With $35 million, Scanadu seeks approval for its medical 'tricorder'
by Stacey Higginbotham @gigastacey
Data is eating the world of medicine, says the CEO of Scanadu. Here’s how’s he’s preparing.
Scanadu, a company that is making a handheld device that measures five vital signs in about 30 seconds, has raised $35 million in a funding round led by China’s Tencent and Fosun International. China Broadband Capital and Iglobe Partners of Singapore also participated, as well as A-round investors Relay Ventures, Redmile Group, Ame Cloud Ventures and Three Leaf Ventures, an affiliate of The Broe Group. Scanadu has raised $49.7 million in funding to date.
For those excited about the future of home health, the big news here isn’t the funding, but that Scanadu’s CEO Walter De Brouwer expects to begin shipping a $199 consumer version of his Scanadu Scout device sometime next year, pending U.S. Food and Drug Administration approval. The company will also ship a urinalysis test, called Scanadu Urine, that lets a consumer urinate on a stick (or dip the stick decorously in a cup) and then snap a picture of the stick from the Scanadu app to get a read on the health of her kidneys and liver. Such a test could prove extra convenient for pregnant women who have to urinate in a cup at every visit to the doctor to ensure the mother and baby’s health are copacetic. That is, if the doctors accept the readings.
The Scanadu urinalysis test.Scanadu
But the FDA approval will go a long way in ensuring that they could. De Brouwer says that the firm will submit the results from an 8,000-user trial to the FDA in the fourth quarter of this year as part of the approval process. Those 8,000 users were the original supporters of Scanadu’s Indiegogo project from 2013, which raised $1.7 million and led to the company’s original $10 million round of funding.
That original venture round introduced De Brouwer to Jerry Yang, the co-founder and former CEO of Yahoo YHOO -0.98% , who helped pave the way for Scanadu to launch in China. That’s why this second funding round was led by large Chinese firms. De Brouwer explained that the Chinese are five years ahead of the U.S. when it comes to mobile health care, and that for the U.S. to catch up we’ll have to adapt to delivering health care in real time through social media channels. (Anyone for a consult via direct message?) Thus Scanadu will be developing products for China in parallel with its U.S. products.
So that’s the big news for Scanadu, and for consumers of home health products. But there’s a much larger story taking place—one that we’re going to see advance rapidly in the next decade, and one for which most businesses don’t seem prepared. The data that companies like Scanadu will unearth and share in digital form will rapidly change the way healthcare operates from pharmaceutical research to insurance payouts.
“The data will eat physiology,” De Brouwer says. “There will be a triple or quadruple Moore’s Law in these things, and it will go through the phone which is the remote control of our world. There will be a few dedicated devices which will be comparable to a [Keurig K-cup] in our world to get a cup of coffee, and that will be it.” Moore’s Law is the idea named for Intel INTC -0.96% co-founder Gordon Moore, that the number of transistors on a chip will double every 18 months.

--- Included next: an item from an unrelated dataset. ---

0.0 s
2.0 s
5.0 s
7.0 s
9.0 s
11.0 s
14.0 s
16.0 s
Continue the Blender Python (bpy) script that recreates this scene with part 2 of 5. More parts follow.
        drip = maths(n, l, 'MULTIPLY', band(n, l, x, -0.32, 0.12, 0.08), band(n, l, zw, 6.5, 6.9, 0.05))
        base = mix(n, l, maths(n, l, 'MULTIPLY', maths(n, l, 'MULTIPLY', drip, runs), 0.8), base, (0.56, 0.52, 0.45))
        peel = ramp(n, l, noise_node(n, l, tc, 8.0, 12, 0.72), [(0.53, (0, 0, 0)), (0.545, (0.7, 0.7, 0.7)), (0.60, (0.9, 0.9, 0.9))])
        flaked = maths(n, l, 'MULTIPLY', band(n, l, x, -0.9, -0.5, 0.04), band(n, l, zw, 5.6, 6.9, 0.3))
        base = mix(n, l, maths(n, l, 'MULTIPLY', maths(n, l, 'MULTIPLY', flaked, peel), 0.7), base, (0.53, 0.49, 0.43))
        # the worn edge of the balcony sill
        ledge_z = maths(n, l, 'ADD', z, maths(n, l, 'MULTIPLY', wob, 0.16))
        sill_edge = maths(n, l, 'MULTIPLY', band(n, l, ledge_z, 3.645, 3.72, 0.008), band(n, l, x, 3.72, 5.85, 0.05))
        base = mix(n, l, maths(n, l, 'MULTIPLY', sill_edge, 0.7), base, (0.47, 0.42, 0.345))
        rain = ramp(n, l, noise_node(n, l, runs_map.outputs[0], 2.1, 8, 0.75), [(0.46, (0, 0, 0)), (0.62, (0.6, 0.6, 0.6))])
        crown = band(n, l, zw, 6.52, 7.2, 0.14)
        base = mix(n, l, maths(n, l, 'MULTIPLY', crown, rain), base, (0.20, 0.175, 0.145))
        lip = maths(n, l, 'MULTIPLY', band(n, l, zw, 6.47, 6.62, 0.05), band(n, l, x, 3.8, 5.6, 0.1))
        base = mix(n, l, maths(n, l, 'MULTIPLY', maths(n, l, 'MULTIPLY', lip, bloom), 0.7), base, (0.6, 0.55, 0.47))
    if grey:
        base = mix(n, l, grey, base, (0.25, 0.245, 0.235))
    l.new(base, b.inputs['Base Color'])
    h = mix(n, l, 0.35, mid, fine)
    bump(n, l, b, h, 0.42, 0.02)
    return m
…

The practical ramifications of this mean that the cost of computing and storage fall by half every 18 months to two years.

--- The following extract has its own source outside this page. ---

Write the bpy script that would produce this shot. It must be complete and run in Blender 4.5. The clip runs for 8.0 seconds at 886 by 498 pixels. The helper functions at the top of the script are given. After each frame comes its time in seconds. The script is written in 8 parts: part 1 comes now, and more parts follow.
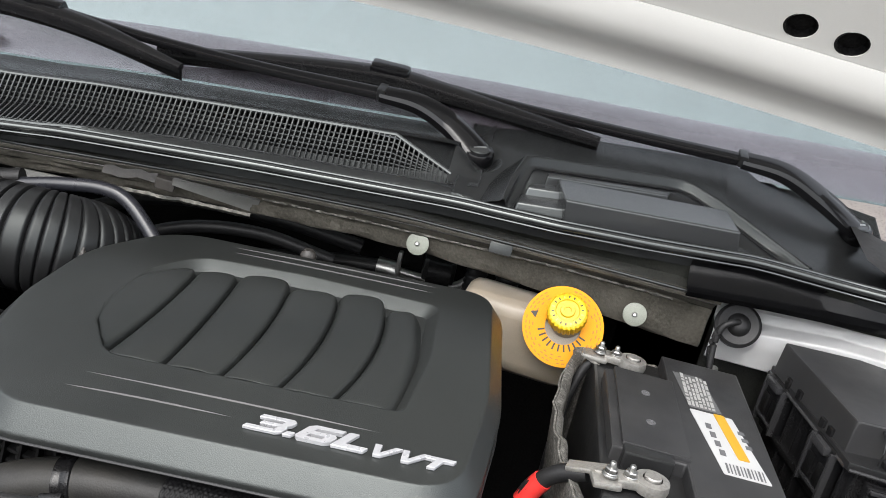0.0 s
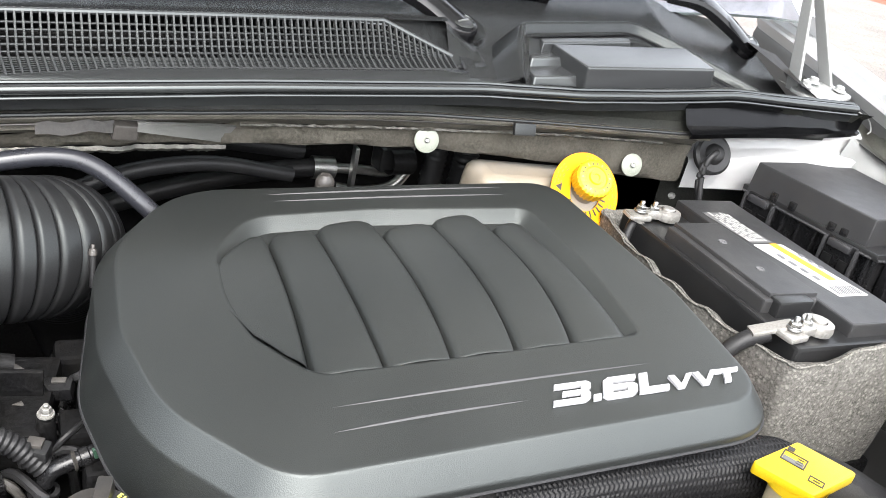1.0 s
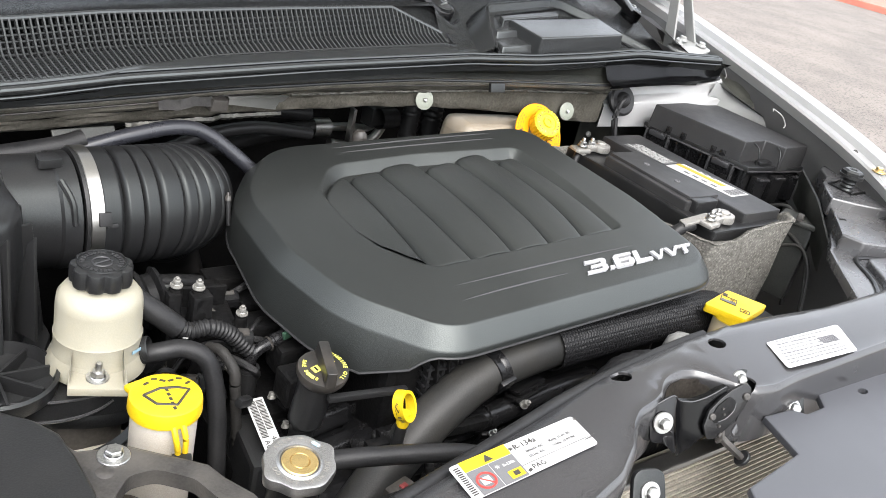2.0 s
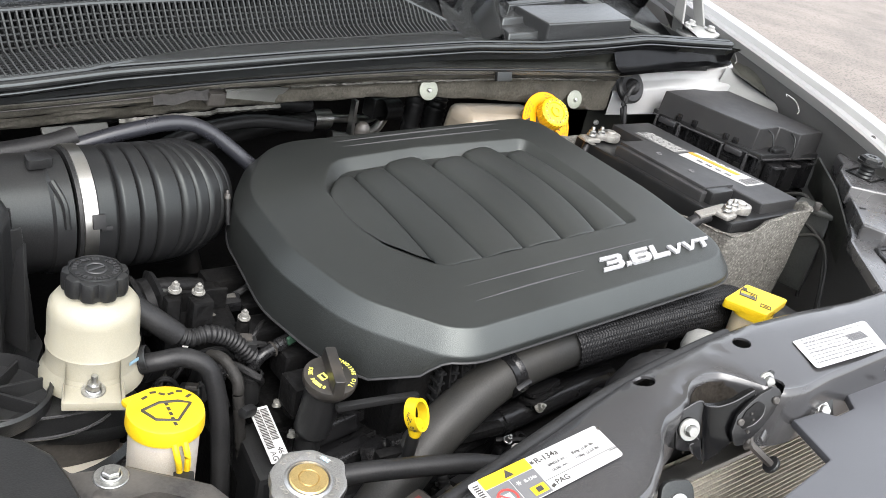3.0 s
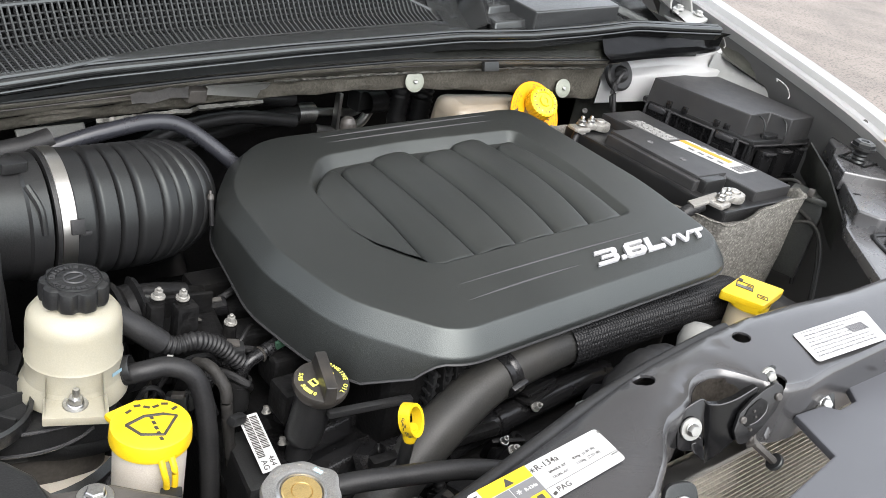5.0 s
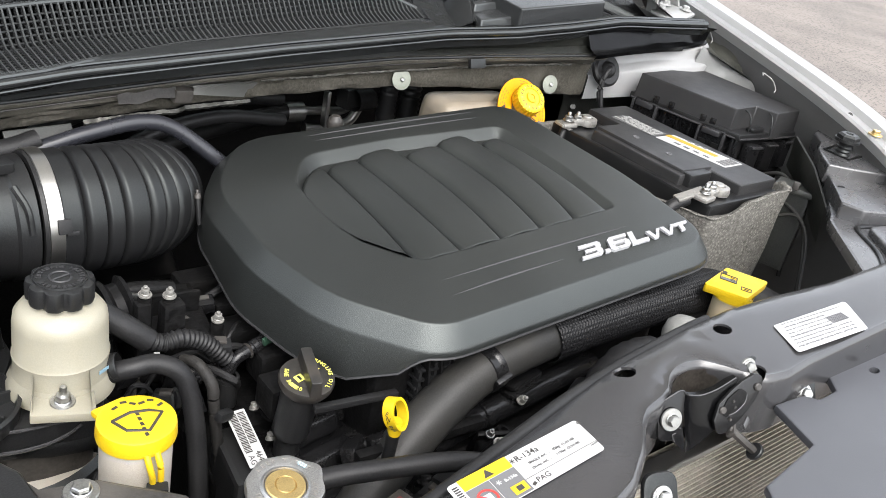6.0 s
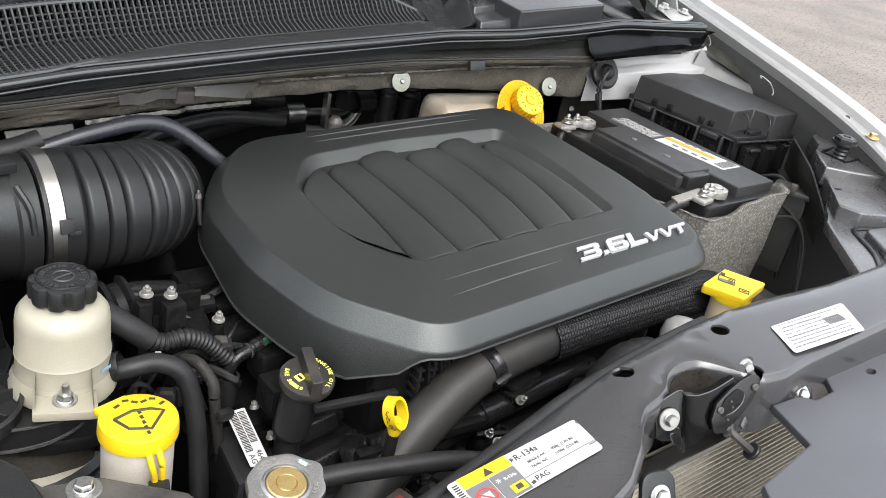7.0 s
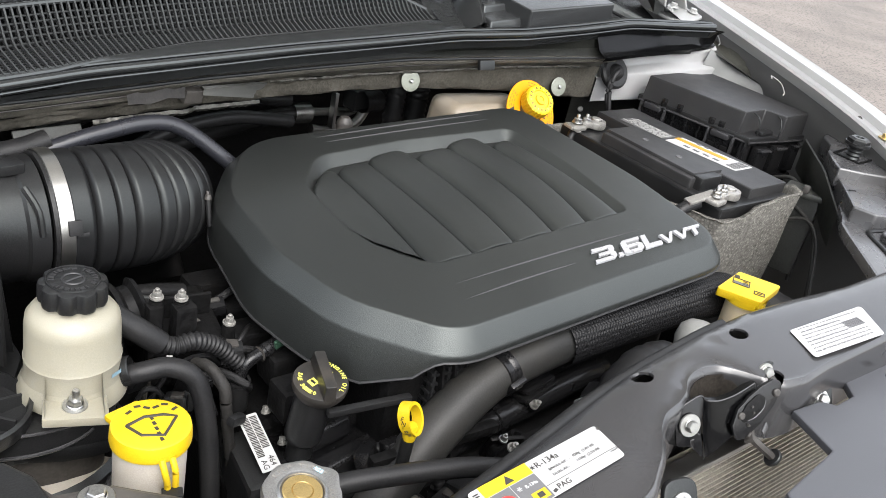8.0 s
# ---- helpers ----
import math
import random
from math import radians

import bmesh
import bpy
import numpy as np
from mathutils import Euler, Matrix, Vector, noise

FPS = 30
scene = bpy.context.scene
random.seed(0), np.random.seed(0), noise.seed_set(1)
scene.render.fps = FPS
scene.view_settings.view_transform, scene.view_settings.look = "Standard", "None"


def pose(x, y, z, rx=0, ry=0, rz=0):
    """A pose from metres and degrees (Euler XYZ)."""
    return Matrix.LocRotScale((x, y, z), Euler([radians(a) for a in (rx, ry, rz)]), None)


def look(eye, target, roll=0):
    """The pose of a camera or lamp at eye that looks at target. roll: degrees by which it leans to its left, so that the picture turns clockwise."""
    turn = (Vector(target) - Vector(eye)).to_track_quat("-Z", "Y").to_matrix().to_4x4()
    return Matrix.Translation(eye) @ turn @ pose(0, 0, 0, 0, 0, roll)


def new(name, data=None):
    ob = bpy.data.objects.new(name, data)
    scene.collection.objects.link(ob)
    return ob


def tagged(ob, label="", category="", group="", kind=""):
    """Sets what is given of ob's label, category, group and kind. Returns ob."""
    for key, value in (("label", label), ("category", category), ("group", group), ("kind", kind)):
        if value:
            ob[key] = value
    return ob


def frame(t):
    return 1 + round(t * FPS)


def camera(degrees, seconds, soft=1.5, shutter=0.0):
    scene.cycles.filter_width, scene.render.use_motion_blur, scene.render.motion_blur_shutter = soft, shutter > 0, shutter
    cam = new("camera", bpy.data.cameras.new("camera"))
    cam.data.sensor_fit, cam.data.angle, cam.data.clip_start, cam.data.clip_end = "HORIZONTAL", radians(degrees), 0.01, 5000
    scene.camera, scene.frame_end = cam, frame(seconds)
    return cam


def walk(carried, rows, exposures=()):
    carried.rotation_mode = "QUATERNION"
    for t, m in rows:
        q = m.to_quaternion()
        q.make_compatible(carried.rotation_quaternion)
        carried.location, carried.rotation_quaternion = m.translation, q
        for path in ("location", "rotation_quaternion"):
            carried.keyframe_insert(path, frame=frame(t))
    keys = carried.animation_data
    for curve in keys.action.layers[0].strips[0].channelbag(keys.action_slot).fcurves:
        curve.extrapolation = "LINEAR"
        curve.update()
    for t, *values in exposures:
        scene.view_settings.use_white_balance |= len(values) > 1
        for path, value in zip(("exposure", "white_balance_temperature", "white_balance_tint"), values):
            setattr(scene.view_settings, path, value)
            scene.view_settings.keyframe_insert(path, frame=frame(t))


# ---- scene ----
cam = camera(54.0, 8.0, 0.8)
PATH = [
    (0, (0.234, -0.43, 1.408), (0.113, 1.455, 0.753), 13.2),
    (0.3, (0.061, -0.36, 1.343), (0.228, 1.496, 0.618), 13.2),
    (0.5, (-0.063, -0.349, 1.374), (0.339, 1.428, 0.549), 14.2),
    (0.6, (-0.113, -0.332, 1.368), (0.365, 1.427, 0.546), 14.2),
    (0.8, (-0.213, -0.289, 1.363), (0.476, 1.386, 0.515), 13.9),
    (1, (-0.314, -0.235, 1.364), (0.561, 1.346, 0.507), 12.8),
    (1.2, (-0.405, -0.206, 1.372), (0.601, 1.296, 0.517), 11.9),
    (1.5, (-0.547, -0.249, 1.385), (0.574, 1.162, 0.519), 12.8),
    (1.7, (-0.62, -0.304, 1.402), (0.543, 1.077, 0.543), 13.4),
    (2, (-0.687, -0.356, 1.409), (0.527, 0.979, 0.547), 14.0),
    (2.2, (-0.694, -0.345, 1.406), (0.526, 0.98, 0.537), 14.1),
    (3.3, (-0.662, -0.31, 1.399), (0.551, 1.005, 0.504), 12.9),
    (3.5, (-0.661, -0.306, 1.4), (0.555, 1.003, 0.502), 12.6),
    (4, (-0.658, -0.297, 1.4), (0.564, 1.004, 0.498), 12.5),
    (4.2, (-0.658, -0.291, 1.397), (0.571, 1.004, 0.496), 12.8),
    (5.3, (-0.655, -0.292, 1.397), (0.58, 0.992, 0.489), 12.6),
    (5.5, (-0.65, -0.299, 1.397), (0.58, 0.989, 0.487), 12.2),
    (6, (-0.652, -0.307, 1.403), (0.583, 0.975, 0.491), 12.2),
    (6.5, (-0.653, -0.311, 1.408), (0.588, 0.964, 0.494), 12.4),
    (7, (-0.657, -0.31, 1.404), (0.582, 0.971, 0.497), 12.4),
    (7.5, (-0.665, -0.31, 1.406), (0.573, 0.974, 0.5), 12.4),
    (8, (-0.66, -0.291, 1.397), (0.581, 0.989, 0.49), 12.5),
]
walk(cam, [(t, look(eye, target, roll)) for t, eye, target, roll in PATH], [(0.0, 0.60), (0.3, 1.0), (0.6, 1.5), (1.0, 1.68), (1.5, 1.50), (2.2, 1.15), (3.5, 1.14), (6.0, 0.98), (8.0, 0.88)])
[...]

In short, thanks to the digitization of health data, better consumer access because of smartphones and FDA-approved apps, and better sensors; we’re going to see the smartphone change healthcare faster than the personal computer changed business and consumer technology. That is huge.
Right now, we’re in a transition period because we still need dedicated devices and sensors to bring medical data to our phones. But in a few years, our phones will have the right kinds of sensors built in to handle almost any medical need. If not, you’ll see algorithms take over the task, like they do in the example of Scanadu’s urinalysis test. The only hardware is the disposable stick—analogous to the K-cup—and the smartphone camera; the rest is software. De Brouwer doesn’t look at the business of selling physical devices as permanent. “In the end, it’s all about data,” he says.
With 8,000 users, the company has 5.6 billion data points and access to medically relevant data for companies as diverse as public health agencies, insurers, and pharmaceutical companies, De Brouwer says. If someone wants a patient population with hypertension, for example, it’s possible that customers of Scanadu that have opted into sharing their information might be able to volunteer for a medical trial. Actuaries could have amazingly accurate data sets. The possibilities are incredibly powerful—especially as the device gets cheaper.
Scanadu appears to be building not just a powerful medical device but a platform of consumer health data that has the potential to interest many industry players. The question isn’t about who else is making these types of devices, but rather who else has the ability to gather this data or the incentive to lock Scanadu out of this personal health data market. When it comes to the Internet of things, the things are just a means to an end. That end is the data.